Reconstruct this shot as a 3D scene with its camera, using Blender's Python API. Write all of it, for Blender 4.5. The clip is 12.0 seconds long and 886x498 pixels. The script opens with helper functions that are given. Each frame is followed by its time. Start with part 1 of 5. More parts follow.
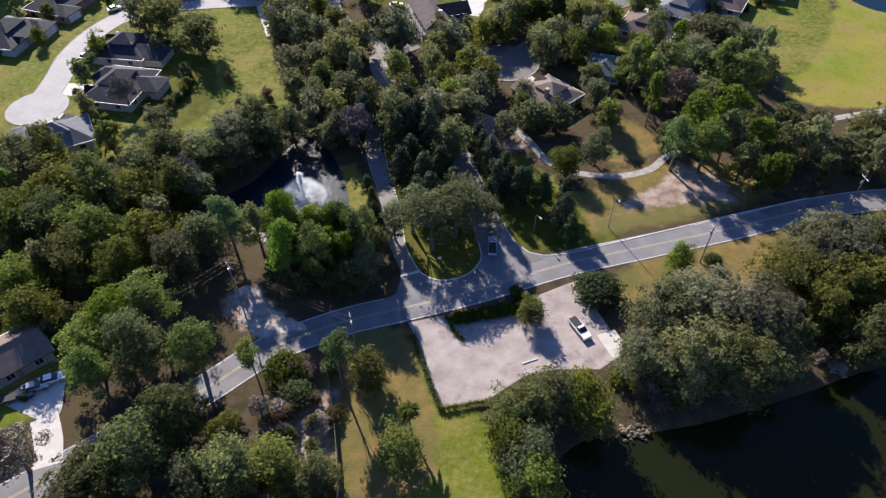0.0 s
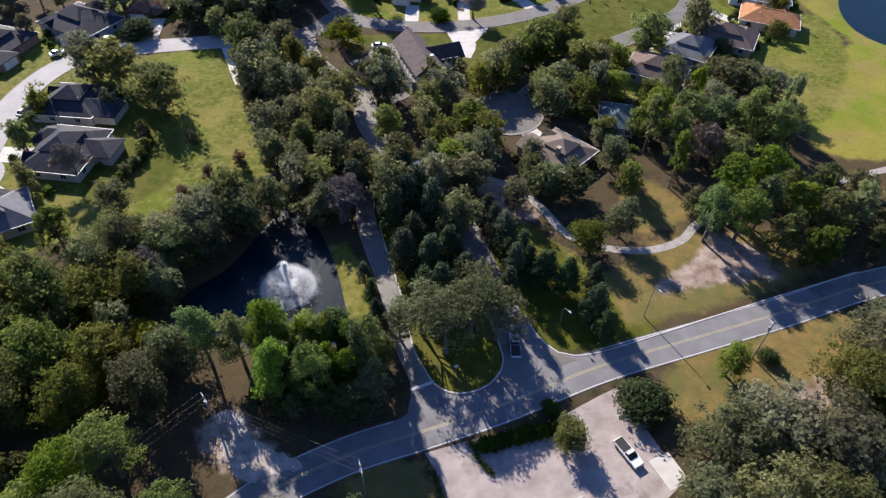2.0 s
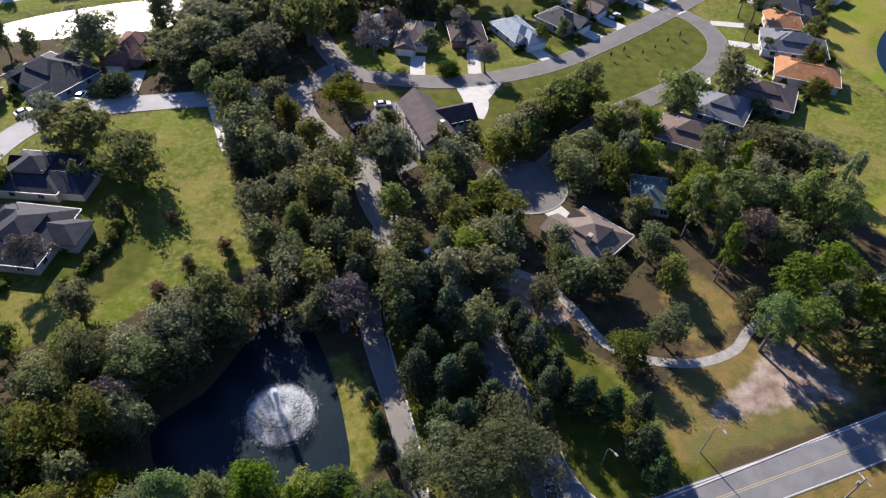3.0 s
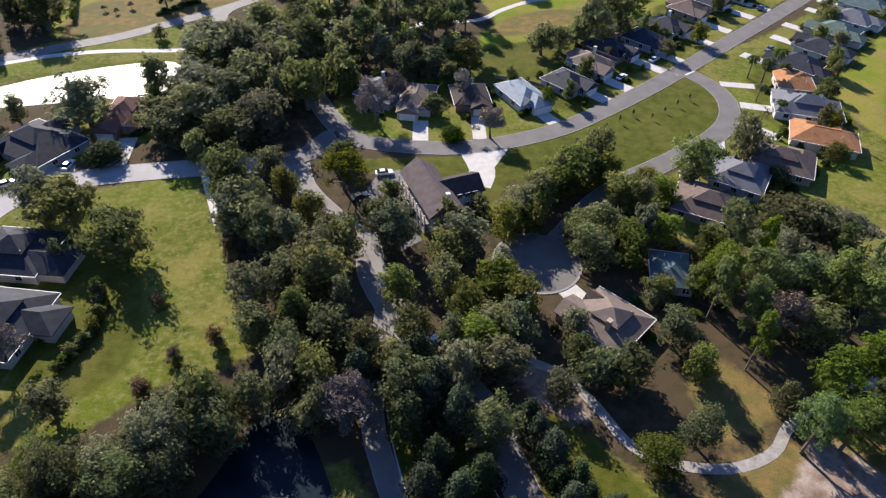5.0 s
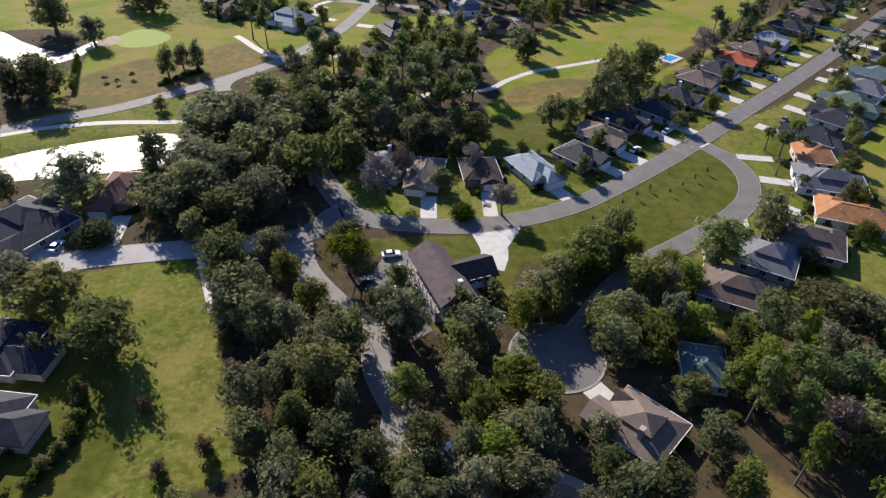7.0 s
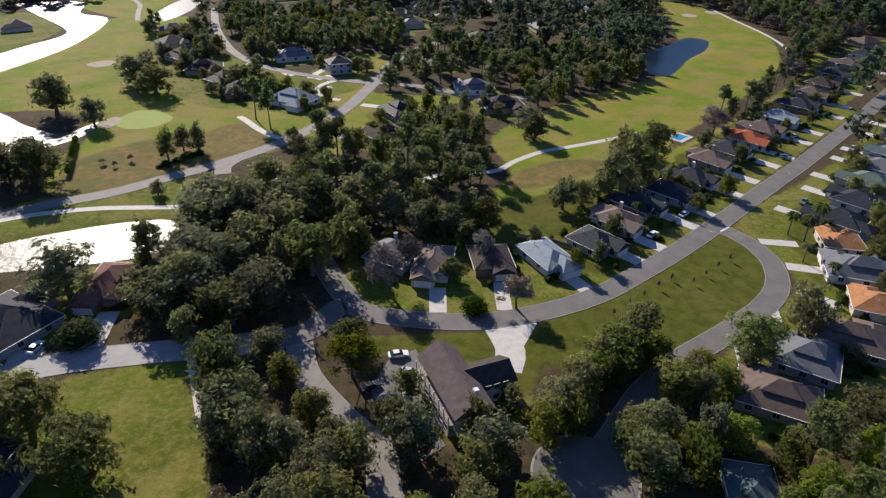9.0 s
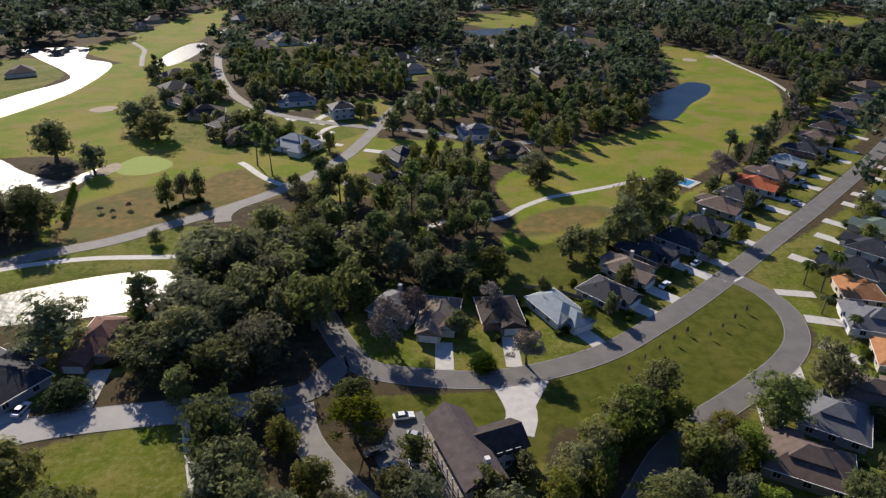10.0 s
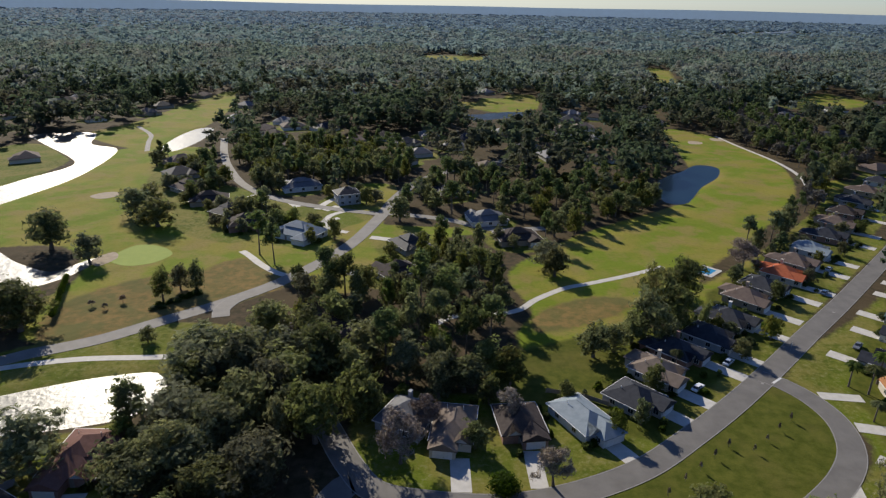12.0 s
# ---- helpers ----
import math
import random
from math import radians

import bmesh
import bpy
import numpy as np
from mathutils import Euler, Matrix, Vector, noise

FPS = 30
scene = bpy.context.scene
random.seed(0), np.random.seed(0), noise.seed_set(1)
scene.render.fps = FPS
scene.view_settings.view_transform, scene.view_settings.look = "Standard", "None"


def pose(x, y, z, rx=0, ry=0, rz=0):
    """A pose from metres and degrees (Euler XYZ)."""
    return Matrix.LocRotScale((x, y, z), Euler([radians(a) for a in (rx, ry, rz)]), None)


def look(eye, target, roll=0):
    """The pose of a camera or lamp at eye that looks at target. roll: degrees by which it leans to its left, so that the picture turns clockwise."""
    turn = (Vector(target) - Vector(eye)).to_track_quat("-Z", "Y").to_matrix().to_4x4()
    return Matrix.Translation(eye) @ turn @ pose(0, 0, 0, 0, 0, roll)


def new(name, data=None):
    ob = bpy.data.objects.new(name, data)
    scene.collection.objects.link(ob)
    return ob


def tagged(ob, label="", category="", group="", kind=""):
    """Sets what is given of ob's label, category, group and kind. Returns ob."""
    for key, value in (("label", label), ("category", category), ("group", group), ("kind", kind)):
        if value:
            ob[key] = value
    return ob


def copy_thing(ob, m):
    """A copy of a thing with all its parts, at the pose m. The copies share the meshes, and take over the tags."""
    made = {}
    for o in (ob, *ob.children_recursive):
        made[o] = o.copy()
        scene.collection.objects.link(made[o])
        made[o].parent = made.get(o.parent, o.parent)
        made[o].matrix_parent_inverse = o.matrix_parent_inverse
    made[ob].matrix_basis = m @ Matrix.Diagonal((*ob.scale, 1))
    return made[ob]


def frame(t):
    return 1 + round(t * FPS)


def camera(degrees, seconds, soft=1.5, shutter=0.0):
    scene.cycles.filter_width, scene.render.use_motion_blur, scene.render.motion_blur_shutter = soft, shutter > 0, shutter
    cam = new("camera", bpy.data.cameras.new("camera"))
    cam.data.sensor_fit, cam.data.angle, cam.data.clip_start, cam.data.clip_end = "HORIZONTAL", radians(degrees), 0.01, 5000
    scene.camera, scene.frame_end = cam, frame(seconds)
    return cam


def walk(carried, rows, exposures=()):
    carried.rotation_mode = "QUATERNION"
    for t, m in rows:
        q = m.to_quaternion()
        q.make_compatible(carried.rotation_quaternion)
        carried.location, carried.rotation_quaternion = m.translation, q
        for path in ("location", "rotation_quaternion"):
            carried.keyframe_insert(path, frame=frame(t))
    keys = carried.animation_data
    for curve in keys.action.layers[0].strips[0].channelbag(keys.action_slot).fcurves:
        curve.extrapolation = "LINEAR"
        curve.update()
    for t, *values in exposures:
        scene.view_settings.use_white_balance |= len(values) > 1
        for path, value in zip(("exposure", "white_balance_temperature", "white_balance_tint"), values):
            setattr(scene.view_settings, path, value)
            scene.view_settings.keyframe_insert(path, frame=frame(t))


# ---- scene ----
# camera and its way: seconds, place, yaw, pitch, roll
cam = camera(68.6, 12.0, soft=1.3)
PATH = [
    (0.0, -0.00, -0.00, 103.04, 0.56, -46.73, 0.21),
    (0.5, -1.40, 1.10, 102.57, -0.29, -46.59, -0.03),
    (1.0, -3.76, 6.03, 101.75, -1.16, -46.48, -0.31),
    (1.5, -6.75, 15.49, 101.04, -2.06, -46.36, -0.65),
    (2.0, -9.14, 27.38, 100.51, -2.76, -46.26, -0.98),
    (2.5, -11.41, 40.86, 100.02, -3.15, -46.18, -1.38),
    (2.9, -12.40, 51.81, 99.44, -3.15, -45.32, -1.54),
    (3.0, -12.62, 54.22, 99.31, -3.15, -45.14, -1.57),
    (3.3, -12.79, 56.19, 99.23, -3.20, -44.59, -1.56),
    (4.0, -13.18, 60.80, 99.03, -3.31, -43.31, -1.53),
    (5.0, -13.75, 67.39, 98.75, -3.48, -41.49, -1.50),
    (5.5, -14.03, 70.57, 98.46, -3.44, -40.28, -1.49),
    (6.0, -14.65, 73.85, 98.63, -3.49, -39.23, -1.55),
    (6.5, -15.23, 77.15, 98.43, -3.51, -38.03, -1.57),
    (8.5, -16.99, 90.31, 97.83, -3.61, -32.75, -1.43),
    (9.0, -17.47, 93.87, 97.77, -3.66, -31.04, -1.36),
    (9.5, -18.14, 97.42, 97.77, -3.70, -29.35, -1.35),
    (10.0, -18.63, 100.85, 97.97, -3.69, -27.65, -1.28),
    (10.5, -19.20, 104.21, 98.36, -3.68, -26.03, -1.22),
    (11.0, -19.89, 107.69, 98.39, -3.67, -24.36, -1.19),
    (11.5, -20.37, 111.31, 98.26, -3.65, -22.70, -1.12),
    (12.0, -20.75, 114.83, 97.96, -3.59, -20.95, -1.07),
]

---

Objective
Print, without alteration, the lines from the line with "of a camera" to the line with "return made[ob]". Include both of them, and omit every other line.

Response
    """The pose of a camera or lamp at eye that looks at target. roll: degrees by which it leans to its left, so that the picture turns clockwise."""
    turn = (Vector(target) - Vector(eye)).to_track_quat("-Z", "Y").to_matrix().to_4x4()
    return Matrix.Translation(eye) @ turn @ pose(0, 0, 0, 0, 0, roll)


def new(name, data=None):
    ob = bpy.data.objects.new(name, data)
    scene.collection.objects.link(ob)
    return ob


def tagged(ob, label="", category="", group="", kind=""):
    """Sets what is given of ob's label, category, group and kind. Returns ob."""
    for key, value in (("label", label), ("category", category), ("group", group), ("kind", kind)):
        if value:
            ob[key] = value
    return ob


def copy_thing(ob, m):
    """A copy of a thing with all its parts, at the pose m. The copies share the meshes, and take over the tags."""
    made = {}
    for o in (ob, *ob.children_recursive):
        made[o] = o.copy()
        scene.collection.objects.link(made[o])
        made[o].parent = made.get(o.parent, o.parent)
        made[o].matrix_parent_inverse = o.matrix_parent_inverse
    made[ob].matrix_basis = m @ Matrix.Diagonal((*ob.scale, 1))
    return made[ob]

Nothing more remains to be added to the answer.